EXERCISE DESCRIPTION
Pull every line containing "scene" from the entries.

STORED ROWS

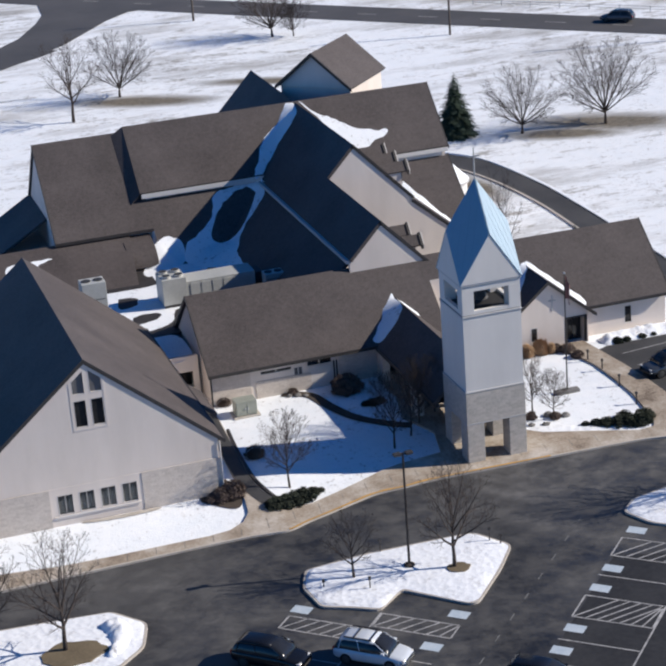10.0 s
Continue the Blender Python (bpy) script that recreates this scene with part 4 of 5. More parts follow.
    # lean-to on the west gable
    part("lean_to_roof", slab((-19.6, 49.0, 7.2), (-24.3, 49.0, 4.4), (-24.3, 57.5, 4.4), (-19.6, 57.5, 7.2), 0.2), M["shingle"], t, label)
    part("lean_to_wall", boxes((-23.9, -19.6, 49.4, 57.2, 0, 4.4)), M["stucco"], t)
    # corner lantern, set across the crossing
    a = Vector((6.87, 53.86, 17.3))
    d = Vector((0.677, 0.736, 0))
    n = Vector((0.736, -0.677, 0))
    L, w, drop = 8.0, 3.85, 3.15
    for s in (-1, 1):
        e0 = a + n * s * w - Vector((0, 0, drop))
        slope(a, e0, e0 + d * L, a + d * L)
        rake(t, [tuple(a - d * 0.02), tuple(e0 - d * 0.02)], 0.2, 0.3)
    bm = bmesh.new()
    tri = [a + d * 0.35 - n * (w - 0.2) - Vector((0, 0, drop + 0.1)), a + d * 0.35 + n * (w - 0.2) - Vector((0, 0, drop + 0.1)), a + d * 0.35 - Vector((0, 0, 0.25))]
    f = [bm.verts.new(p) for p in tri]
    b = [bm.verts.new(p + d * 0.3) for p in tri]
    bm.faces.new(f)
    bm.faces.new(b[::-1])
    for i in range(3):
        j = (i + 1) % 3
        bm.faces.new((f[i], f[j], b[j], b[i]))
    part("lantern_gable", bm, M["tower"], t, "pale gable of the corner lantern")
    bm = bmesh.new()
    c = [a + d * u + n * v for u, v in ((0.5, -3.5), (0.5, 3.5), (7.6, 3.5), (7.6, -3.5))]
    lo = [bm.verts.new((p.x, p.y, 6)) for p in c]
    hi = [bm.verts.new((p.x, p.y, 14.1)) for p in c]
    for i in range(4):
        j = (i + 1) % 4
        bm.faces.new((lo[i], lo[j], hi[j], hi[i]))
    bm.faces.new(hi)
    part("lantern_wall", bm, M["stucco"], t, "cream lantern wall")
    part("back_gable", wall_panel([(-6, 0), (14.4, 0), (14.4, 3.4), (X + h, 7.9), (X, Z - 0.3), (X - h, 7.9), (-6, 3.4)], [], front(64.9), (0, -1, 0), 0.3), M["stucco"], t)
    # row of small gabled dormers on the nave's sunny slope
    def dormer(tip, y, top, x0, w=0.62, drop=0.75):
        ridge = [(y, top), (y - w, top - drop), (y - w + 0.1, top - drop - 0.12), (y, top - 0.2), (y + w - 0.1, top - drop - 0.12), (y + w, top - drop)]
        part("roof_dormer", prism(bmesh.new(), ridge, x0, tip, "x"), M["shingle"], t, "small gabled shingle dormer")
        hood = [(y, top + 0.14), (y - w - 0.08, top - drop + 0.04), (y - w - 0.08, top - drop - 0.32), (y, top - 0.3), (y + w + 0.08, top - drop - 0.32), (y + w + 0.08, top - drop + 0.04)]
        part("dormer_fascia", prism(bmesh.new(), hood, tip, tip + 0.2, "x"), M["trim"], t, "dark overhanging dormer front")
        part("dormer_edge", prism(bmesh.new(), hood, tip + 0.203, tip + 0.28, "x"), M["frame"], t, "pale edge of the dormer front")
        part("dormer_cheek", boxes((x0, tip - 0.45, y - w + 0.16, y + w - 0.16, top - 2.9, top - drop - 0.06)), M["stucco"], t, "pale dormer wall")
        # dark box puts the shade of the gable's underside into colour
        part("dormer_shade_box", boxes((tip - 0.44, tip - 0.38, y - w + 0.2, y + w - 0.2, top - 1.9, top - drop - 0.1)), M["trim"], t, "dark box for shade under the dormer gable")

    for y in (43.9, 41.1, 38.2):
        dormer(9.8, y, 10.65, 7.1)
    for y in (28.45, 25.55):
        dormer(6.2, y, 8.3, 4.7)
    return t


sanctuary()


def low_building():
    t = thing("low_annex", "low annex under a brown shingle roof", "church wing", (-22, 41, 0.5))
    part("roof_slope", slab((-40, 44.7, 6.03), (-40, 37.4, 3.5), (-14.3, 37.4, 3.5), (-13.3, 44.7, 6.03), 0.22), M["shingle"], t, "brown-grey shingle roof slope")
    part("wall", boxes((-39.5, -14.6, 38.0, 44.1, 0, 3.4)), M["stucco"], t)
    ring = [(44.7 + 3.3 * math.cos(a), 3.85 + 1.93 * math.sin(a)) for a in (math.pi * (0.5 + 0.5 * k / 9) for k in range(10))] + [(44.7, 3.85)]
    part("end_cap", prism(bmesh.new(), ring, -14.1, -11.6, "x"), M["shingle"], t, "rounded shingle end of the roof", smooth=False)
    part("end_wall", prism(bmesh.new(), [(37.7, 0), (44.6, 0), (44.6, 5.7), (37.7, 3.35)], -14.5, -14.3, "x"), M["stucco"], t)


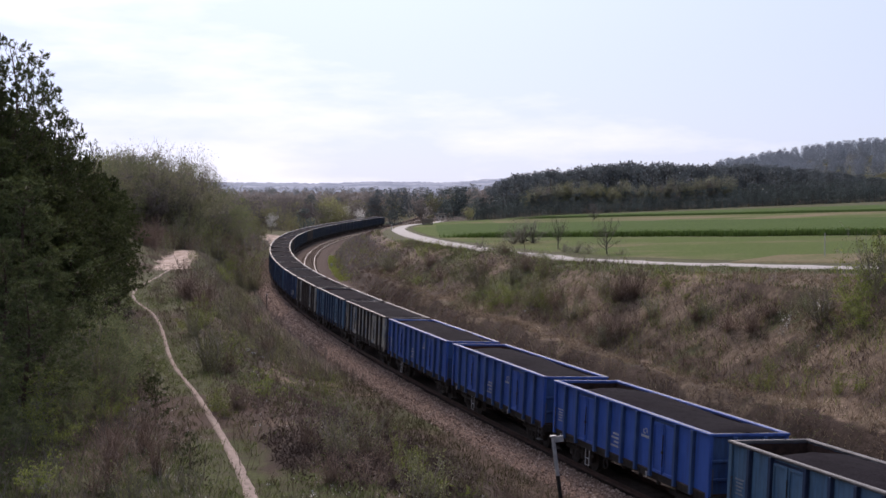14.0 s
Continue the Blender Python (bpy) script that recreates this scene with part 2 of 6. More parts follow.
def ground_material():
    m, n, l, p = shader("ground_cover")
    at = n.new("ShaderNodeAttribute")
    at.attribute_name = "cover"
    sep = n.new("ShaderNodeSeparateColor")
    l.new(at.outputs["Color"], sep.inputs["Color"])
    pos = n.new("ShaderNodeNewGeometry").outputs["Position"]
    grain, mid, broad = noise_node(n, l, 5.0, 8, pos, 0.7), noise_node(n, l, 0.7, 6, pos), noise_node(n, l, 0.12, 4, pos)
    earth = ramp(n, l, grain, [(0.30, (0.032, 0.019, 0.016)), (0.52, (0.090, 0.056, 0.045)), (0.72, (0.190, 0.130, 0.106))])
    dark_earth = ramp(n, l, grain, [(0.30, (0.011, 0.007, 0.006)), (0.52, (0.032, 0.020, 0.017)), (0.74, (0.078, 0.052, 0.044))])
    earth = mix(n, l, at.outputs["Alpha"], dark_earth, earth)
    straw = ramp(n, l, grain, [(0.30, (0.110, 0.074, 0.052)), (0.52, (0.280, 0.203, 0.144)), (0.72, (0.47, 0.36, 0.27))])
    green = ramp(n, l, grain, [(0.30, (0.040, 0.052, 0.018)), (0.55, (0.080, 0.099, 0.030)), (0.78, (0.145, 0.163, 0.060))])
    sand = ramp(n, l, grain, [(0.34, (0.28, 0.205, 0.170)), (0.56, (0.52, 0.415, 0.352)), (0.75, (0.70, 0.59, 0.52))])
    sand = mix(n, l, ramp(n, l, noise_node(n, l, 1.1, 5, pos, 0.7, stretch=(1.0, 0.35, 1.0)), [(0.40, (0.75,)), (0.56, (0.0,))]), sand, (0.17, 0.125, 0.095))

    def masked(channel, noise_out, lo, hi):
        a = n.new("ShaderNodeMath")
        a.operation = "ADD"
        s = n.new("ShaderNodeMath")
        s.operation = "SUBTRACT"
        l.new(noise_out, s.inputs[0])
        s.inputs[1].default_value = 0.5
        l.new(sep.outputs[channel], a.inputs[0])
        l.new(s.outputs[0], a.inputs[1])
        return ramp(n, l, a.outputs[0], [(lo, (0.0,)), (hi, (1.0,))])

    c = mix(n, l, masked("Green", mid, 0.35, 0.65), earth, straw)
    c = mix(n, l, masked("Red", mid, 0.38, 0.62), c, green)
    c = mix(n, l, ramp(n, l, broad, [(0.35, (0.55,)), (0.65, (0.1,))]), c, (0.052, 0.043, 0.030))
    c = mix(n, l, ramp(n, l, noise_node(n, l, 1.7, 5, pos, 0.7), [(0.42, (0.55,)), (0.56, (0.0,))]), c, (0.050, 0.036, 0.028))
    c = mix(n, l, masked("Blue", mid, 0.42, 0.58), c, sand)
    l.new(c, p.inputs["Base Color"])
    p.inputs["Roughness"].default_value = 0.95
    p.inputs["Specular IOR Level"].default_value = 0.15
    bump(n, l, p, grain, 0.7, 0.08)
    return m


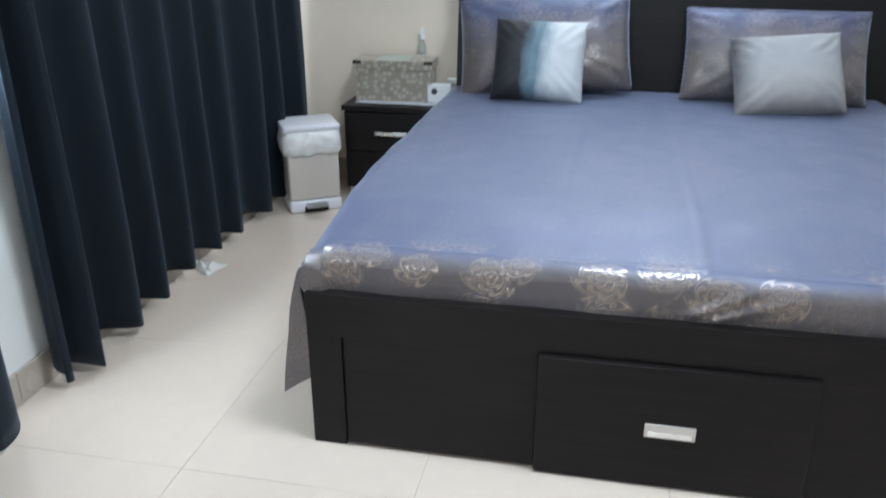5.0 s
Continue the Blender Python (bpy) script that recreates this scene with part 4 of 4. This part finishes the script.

SOLUTION FOR THIS PROBLEM
Continue the Blender Python (bpy) script that recreates this scene with part 4 of 5. More parts follow.
Continue the Blender Python (bpy) script that recreates this scene with part 2 of 6. More parts follow.
Continue the Blender Python (bpy) script that recreates this scene with part 4 of 4. This part finishes the script.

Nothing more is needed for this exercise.